### AIM
Provide an exact copy of the data, excluding the images.
__________
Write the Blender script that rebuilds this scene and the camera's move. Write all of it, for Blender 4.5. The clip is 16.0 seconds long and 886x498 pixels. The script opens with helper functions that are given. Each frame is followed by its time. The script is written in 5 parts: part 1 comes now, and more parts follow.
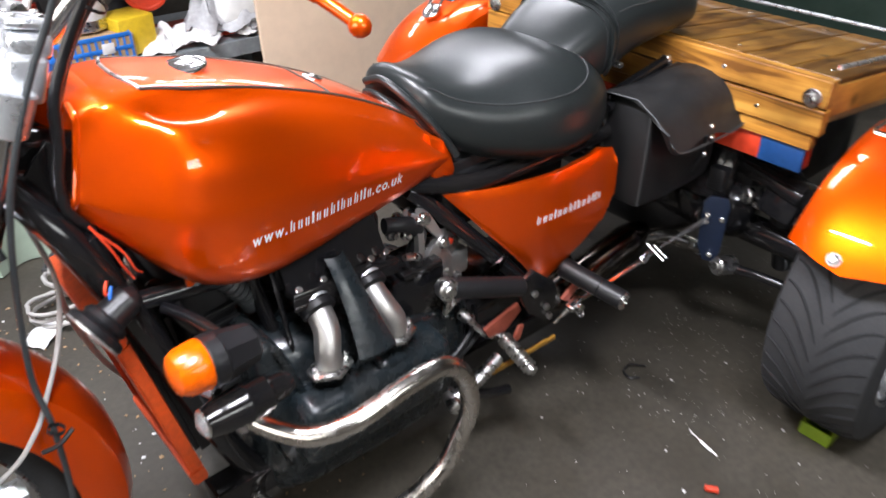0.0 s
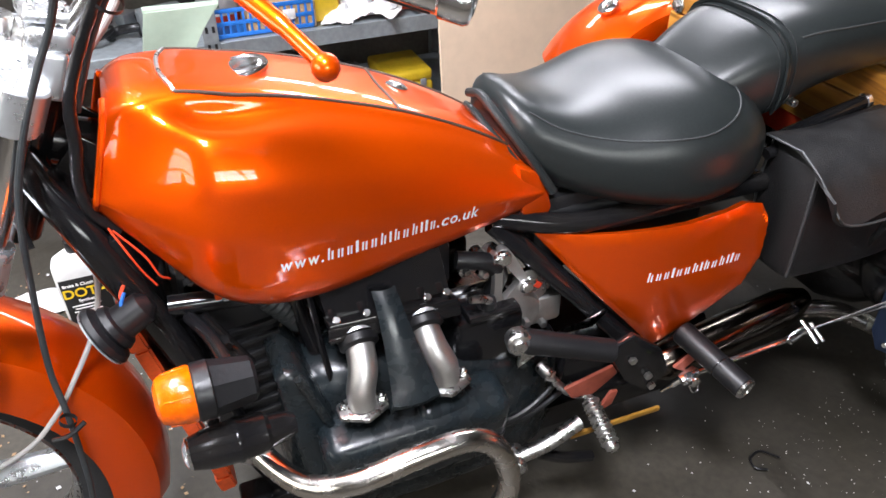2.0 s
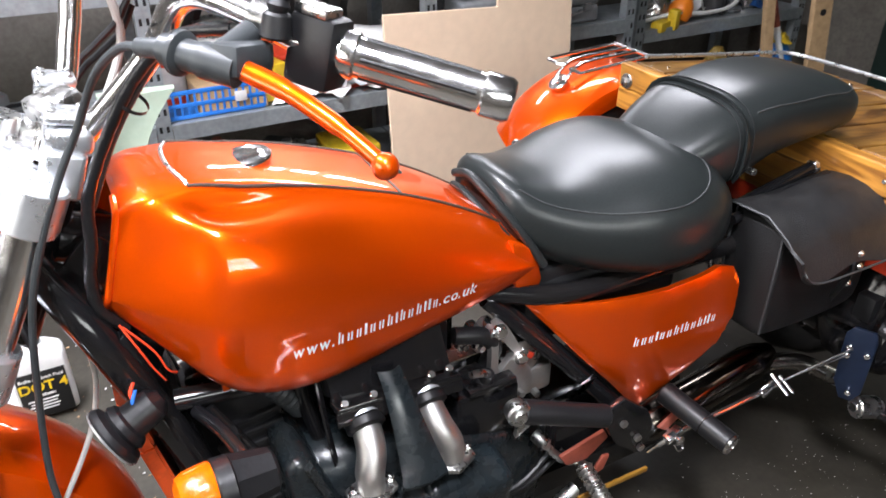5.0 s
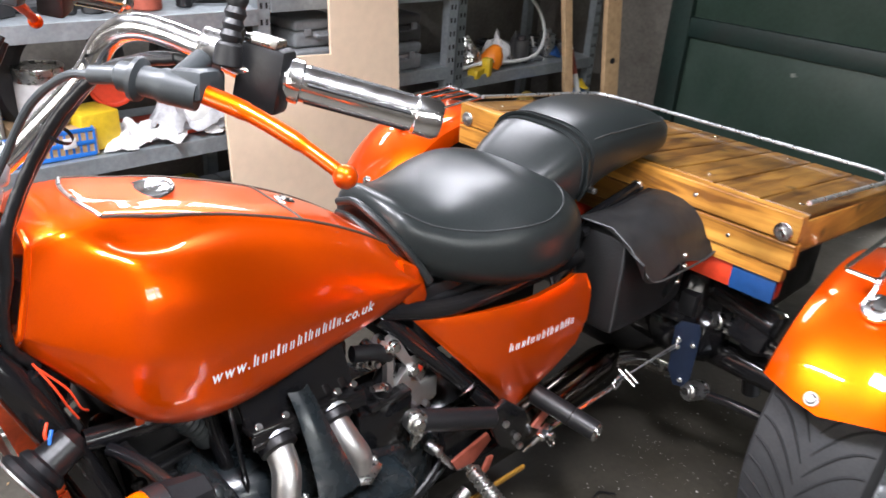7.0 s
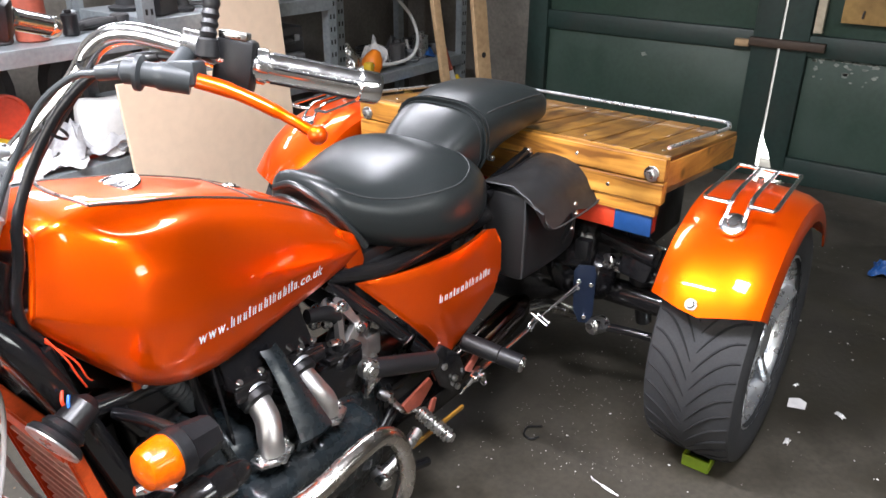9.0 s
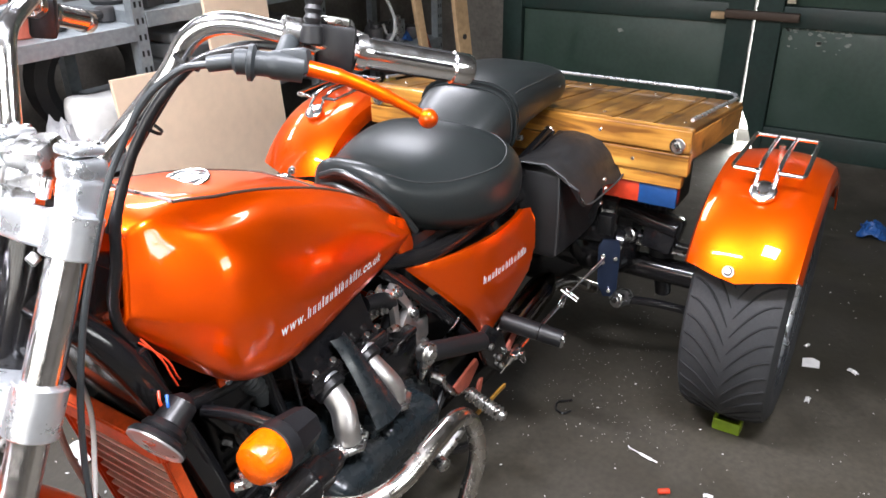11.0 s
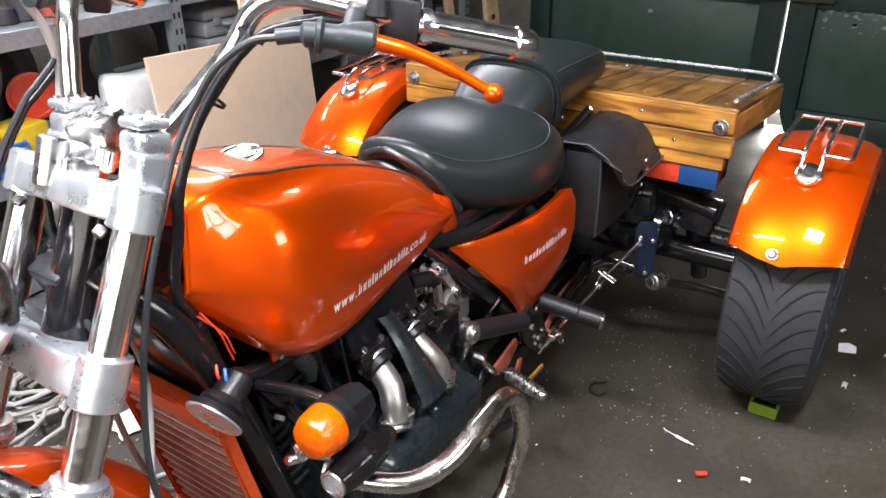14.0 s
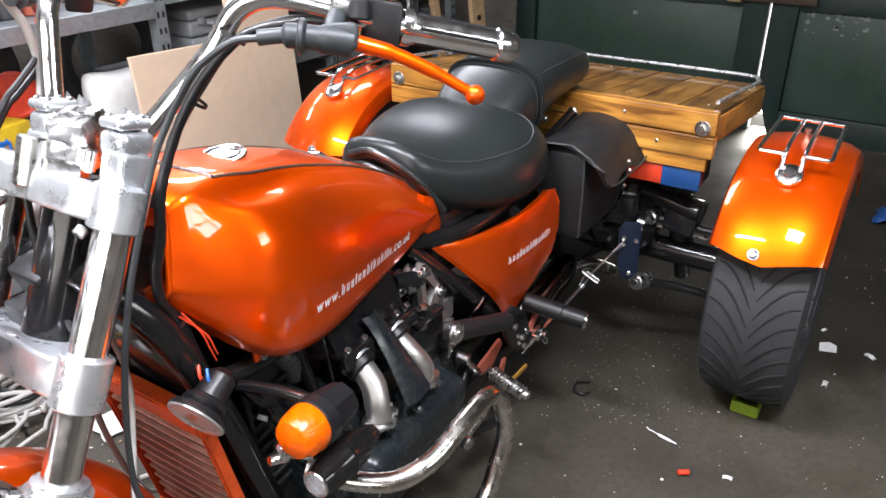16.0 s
__________
### EXERCISE OUTPUT
Write the Blender script that rebuilds this scene and the camera's move. Write all of it, for Blender 4.5. The clip is 16.0 seconds long and 886x498 pixels. The script opens with helper functions that are given. Each frame is followed by its time. The script is written in 5 parts: part 1 comes now, and more parts follow.
0.0 s
2.0 s
5.0 s
7.0 s
9.0 s
11.0 s
14.0 s
16.0 s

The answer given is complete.